**Required task**
Extract the lines that hold the string "script".

**Information provided**
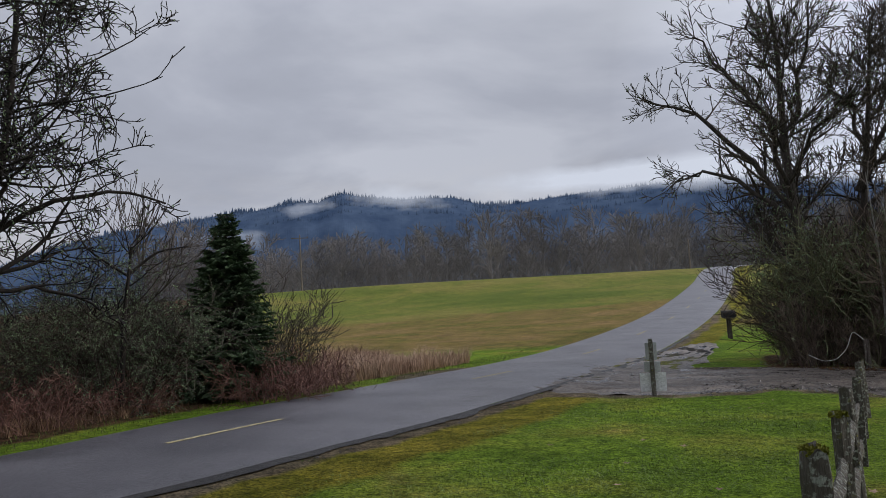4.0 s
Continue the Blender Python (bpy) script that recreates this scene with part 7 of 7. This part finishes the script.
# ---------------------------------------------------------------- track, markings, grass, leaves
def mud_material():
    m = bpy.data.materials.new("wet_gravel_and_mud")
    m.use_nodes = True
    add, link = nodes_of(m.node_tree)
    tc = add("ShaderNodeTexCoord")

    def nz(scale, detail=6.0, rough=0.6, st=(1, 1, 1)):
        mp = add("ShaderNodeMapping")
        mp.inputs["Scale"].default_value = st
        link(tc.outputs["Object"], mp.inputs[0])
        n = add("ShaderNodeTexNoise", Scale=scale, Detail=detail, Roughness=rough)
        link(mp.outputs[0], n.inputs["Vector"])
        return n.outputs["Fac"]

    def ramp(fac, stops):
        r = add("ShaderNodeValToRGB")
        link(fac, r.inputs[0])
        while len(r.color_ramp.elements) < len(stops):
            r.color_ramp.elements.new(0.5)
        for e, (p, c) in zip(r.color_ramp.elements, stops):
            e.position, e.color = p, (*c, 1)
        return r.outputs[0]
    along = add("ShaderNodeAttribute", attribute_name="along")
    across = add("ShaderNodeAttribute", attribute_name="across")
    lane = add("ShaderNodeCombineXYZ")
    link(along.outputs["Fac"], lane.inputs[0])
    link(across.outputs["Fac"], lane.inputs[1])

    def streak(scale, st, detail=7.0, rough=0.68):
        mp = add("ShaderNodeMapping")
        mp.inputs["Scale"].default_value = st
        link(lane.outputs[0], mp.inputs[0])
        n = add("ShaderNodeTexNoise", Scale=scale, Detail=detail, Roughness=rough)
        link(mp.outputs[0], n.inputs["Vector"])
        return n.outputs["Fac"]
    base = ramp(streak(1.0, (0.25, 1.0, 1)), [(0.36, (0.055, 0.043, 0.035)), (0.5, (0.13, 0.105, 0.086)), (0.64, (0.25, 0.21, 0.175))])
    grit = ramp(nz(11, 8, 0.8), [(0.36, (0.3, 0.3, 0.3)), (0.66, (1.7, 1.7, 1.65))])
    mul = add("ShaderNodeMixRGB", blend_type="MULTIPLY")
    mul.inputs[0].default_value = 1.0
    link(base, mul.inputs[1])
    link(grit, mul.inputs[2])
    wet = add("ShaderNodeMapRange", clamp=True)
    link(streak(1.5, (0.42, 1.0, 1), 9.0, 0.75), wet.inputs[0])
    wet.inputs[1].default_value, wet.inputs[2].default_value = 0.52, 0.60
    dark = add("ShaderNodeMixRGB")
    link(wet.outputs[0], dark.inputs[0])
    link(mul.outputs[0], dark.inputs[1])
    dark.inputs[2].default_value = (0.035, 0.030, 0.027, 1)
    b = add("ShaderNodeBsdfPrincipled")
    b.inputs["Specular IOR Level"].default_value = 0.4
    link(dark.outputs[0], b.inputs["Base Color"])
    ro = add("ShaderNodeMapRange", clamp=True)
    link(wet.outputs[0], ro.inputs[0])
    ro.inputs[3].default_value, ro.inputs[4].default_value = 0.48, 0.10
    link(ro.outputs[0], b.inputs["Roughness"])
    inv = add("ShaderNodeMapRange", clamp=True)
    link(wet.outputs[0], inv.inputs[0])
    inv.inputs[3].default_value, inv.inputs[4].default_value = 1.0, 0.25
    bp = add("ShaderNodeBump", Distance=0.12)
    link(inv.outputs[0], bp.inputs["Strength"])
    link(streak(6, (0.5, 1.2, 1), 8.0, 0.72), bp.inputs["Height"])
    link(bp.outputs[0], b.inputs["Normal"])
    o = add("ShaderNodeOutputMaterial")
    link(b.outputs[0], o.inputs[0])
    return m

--

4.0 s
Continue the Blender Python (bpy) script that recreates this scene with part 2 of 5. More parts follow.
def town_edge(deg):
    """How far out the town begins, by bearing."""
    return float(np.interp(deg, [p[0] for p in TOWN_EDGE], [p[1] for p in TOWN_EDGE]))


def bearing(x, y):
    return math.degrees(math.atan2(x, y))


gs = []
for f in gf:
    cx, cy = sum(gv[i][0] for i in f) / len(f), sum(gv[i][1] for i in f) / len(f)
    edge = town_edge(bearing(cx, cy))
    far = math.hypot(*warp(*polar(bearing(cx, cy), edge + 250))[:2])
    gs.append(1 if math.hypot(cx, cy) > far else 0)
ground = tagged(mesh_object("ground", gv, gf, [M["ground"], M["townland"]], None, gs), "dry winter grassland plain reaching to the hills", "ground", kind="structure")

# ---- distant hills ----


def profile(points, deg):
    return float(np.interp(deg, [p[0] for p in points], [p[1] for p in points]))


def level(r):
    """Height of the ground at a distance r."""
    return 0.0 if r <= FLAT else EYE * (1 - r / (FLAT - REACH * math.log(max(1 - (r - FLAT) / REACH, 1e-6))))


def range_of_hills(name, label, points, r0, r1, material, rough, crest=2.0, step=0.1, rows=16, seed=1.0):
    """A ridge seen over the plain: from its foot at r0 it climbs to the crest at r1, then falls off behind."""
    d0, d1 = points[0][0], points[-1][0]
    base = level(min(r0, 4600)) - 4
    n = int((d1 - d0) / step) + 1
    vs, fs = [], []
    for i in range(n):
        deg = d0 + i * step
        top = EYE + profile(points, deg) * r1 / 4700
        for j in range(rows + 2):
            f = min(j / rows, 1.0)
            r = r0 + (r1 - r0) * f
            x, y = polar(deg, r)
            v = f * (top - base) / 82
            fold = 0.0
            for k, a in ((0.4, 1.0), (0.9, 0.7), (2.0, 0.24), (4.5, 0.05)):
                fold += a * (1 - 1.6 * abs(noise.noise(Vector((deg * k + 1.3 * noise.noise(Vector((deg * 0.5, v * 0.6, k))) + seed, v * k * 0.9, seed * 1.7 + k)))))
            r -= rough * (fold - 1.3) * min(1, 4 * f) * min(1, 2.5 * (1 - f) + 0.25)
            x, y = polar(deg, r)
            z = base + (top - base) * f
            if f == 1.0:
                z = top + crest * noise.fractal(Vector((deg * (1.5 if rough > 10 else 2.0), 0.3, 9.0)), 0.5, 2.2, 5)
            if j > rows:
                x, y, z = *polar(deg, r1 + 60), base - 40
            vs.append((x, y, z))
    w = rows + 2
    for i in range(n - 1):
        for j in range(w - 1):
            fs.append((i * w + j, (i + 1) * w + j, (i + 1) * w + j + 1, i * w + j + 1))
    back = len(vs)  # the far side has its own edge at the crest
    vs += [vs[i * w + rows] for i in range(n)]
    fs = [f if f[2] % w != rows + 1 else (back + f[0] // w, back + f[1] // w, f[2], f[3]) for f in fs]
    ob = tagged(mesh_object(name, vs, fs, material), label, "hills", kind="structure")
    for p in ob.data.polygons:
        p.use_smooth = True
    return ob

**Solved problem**
Continue the Blender Python (bpy) script that recreates this scene with part 7 of 7. This part finishes the script.
Continue the Blender Python (bpy) script that recreates this scene with part 2 of 5. More parts follow.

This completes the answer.